Other small development projects are underway. In 2011 and 2012, 30 Harwood residents participated in the Charles Village Painted Ladies Contest, an occasional project to add vibrant color to the fronts of houses. In 2012, an arts collective called Brickhaus was started on Greenmount Avenue, converting a vacant warehouse in 16 artist studios with exhibition and recording space. In 2013, two developers who own a large number of vacant homes in the community were awarded a $500,000 grant from the State of Maryland to complete at least 18 renovations, mostly on Whitridge Avenue and East Lorraine Avenue. Also in 2013, the City's former Barclay Recreation Center, which had been shuttered, was reopened as a community center.

==Schools==
Harwood's public school students attend one of two public schools that serve the neighborhood, Margaret Brent Elementary/Middle School and The Barclay School. Both schools offer pre-Kindergarten through 8th grade education.
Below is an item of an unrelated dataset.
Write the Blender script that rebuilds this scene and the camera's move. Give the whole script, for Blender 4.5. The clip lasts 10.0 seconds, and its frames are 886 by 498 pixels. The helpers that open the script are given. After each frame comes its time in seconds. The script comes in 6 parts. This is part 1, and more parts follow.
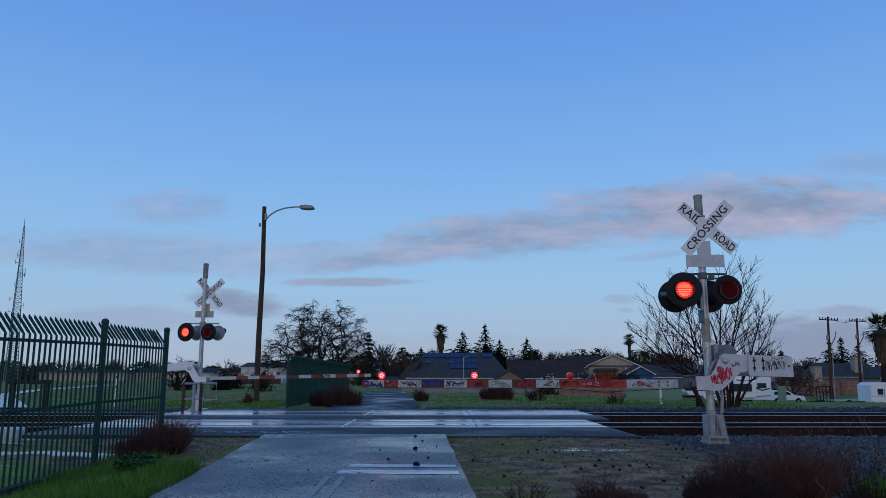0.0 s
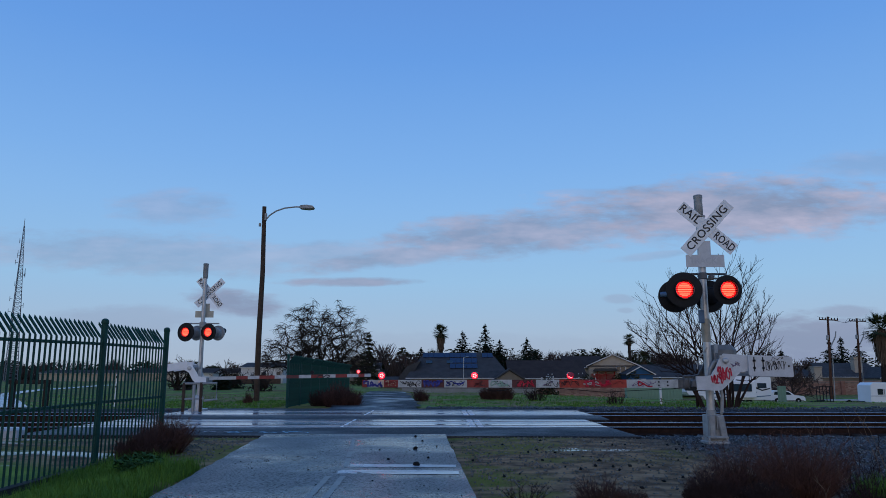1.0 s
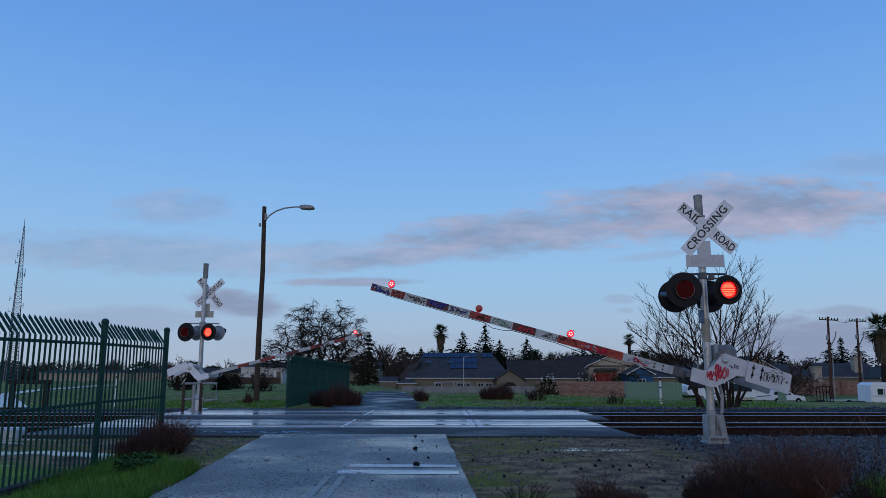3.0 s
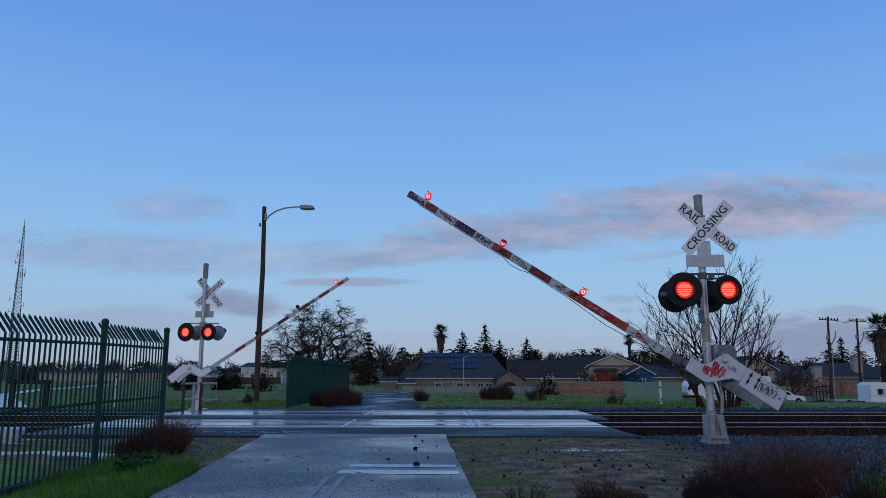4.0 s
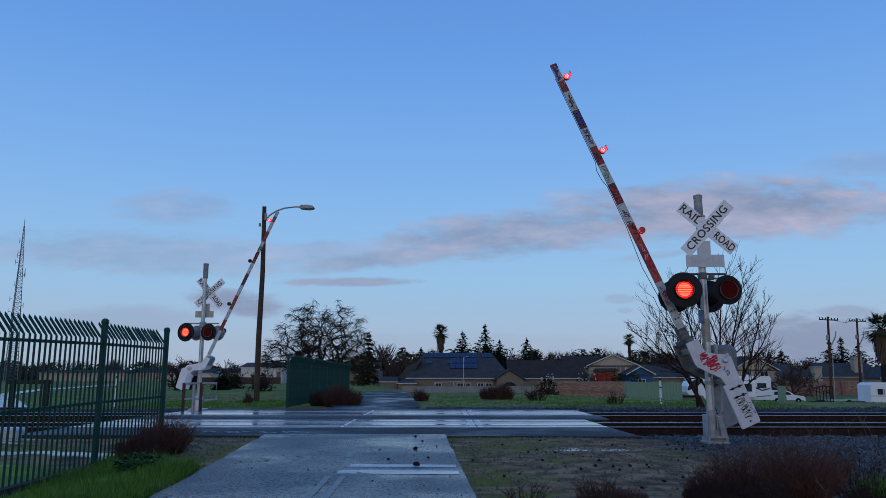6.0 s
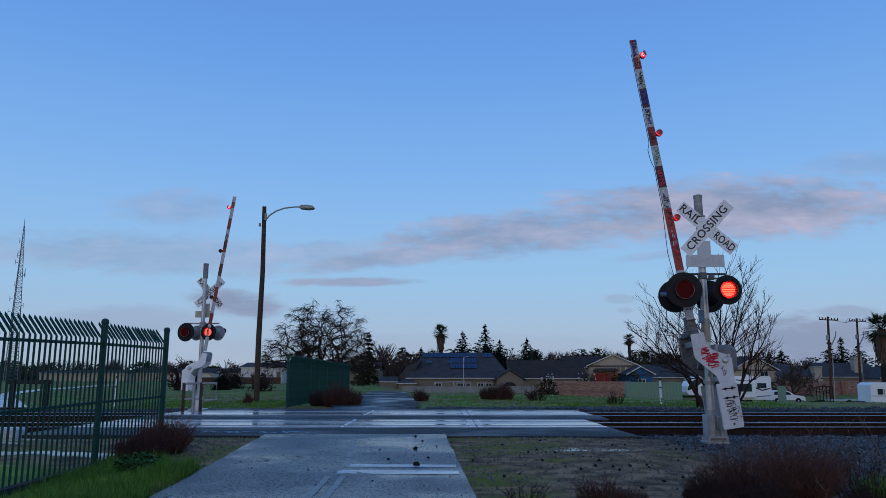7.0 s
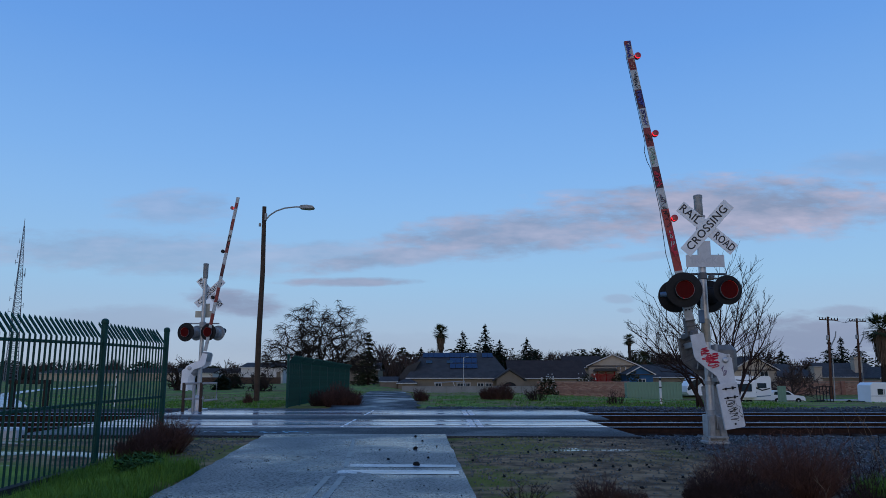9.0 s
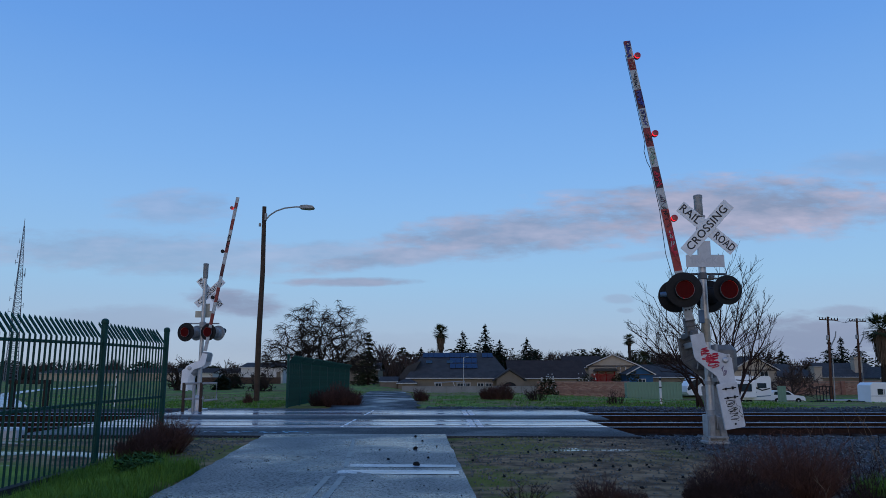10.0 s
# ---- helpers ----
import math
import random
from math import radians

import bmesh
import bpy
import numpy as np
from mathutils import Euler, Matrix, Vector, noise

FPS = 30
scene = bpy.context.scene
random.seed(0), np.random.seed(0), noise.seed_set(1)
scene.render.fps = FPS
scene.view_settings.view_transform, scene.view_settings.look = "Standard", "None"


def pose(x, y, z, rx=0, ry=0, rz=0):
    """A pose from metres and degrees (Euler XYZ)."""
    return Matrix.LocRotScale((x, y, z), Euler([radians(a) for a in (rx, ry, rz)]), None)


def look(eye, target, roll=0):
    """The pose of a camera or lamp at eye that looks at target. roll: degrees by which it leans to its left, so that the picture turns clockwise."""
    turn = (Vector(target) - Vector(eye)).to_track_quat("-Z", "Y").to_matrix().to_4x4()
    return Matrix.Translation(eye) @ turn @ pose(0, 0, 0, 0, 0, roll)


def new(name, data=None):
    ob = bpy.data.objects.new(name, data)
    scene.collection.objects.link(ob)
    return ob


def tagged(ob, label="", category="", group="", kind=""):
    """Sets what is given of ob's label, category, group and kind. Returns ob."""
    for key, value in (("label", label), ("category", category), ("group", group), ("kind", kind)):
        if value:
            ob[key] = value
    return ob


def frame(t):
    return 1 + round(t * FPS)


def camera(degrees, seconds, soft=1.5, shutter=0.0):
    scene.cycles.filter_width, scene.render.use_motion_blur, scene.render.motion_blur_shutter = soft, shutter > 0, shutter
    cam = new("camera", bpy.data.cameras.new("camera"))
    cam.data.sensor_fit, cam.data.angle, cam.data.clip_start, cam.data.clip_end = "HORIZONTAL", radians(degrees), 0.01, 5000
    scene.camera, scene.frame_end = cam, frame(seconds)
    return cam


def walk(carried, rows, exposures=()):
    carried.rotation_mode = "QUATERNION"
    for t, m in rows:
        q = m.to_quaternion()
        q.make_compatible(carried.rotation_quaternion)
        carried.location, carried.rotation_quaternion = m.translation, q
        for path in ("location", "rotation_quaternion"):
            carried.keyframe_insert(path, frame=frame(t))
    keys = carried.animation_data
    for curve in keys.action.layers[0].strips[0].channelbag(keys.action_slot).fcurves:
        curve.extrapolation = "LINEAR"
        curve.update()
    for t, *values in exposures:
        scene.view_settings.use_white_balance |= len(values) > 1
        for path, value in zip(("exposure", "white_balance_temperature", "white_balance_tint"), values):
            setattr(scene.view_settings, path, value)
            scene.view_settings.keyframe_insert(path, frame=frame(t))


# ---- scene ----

Both schools are part of the Great Schools Charles Village initiative, a partnership between the two schools and Loyola University Maryland that seeks to create a stronger educational environment. The partnership works with Baltimore City Public Schools and advocacy groups like The Village Parents on issues like curriculum changes, parent engagement, enrollment and teacher training and retention.